First, copy all .cer/.esl/.auth files except noPK.auth to a FAT filesystem that is accessible from your firmware. Go to the options related to Secure Boot, then select installing certificates from external storage. UEFI firmware may ask what type is this file. Here are some common options:

  • Key Certificate Blob, matches .cer certificate files
  • UEFI Secure Variable, matches .esl certificate files
  • Authenticated Variable, which is signed UEFI variables, matches .auth certificate files

It's recommended to use .auth file if UEFI firmware supports.

Enabling Secure Boot

Now, enable Secure Boot and then reboot the device. If you did it correctly, your device should boot OS normally.

If devices can not boot OS and you can not get to the configuration tool (BIOS interface), that's probably because UEFI firmware is signed with a key that is not trusted (corresponding certificate is not installed).
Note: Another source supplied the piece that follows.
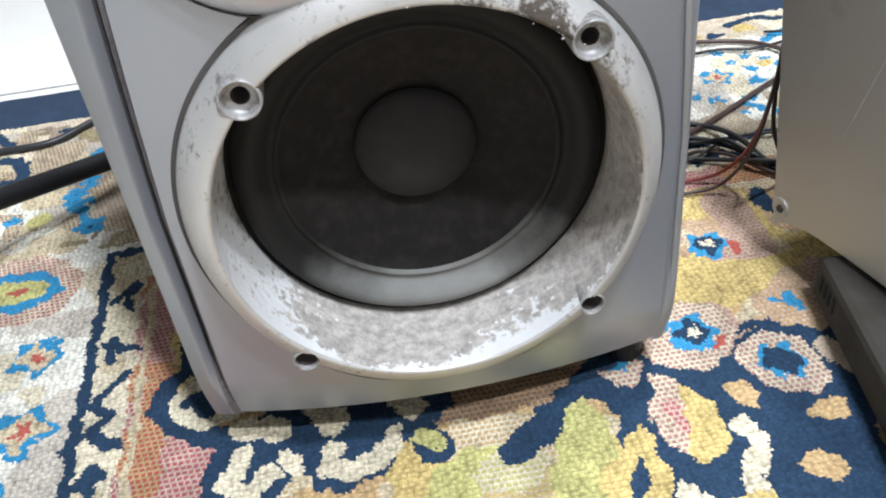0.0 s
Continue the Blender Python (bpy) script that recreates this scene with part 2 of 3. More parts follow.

You can try to flash your UEFI firmware to the motherboard.

Now, you have completed implementing Secure Boot using your own keys.

Ending

I have to say, I paid much time and energy to this article. Before writing this article, I don't know much about Secure Boot and I only know Secure Boot ensures only trusted images will be loaded.

After seeing content about signing UKI on ArchWiki. I tried implementing Secure Boot on my machine. I almost thought I bricked my machine that day. Then encountered problems with my ZFS pool... Anyway, it's been a long day.

I was thinking about writing an article about Secure Boot after that day, so here it is. It's much longer than my article about ZFS. Durning writing, I searched a lot materials and modified many texts that is confusing (Although it's still quite confusing...), and I made it, finished this article.

Finally, thank you for reading my article. Hope this article will help you.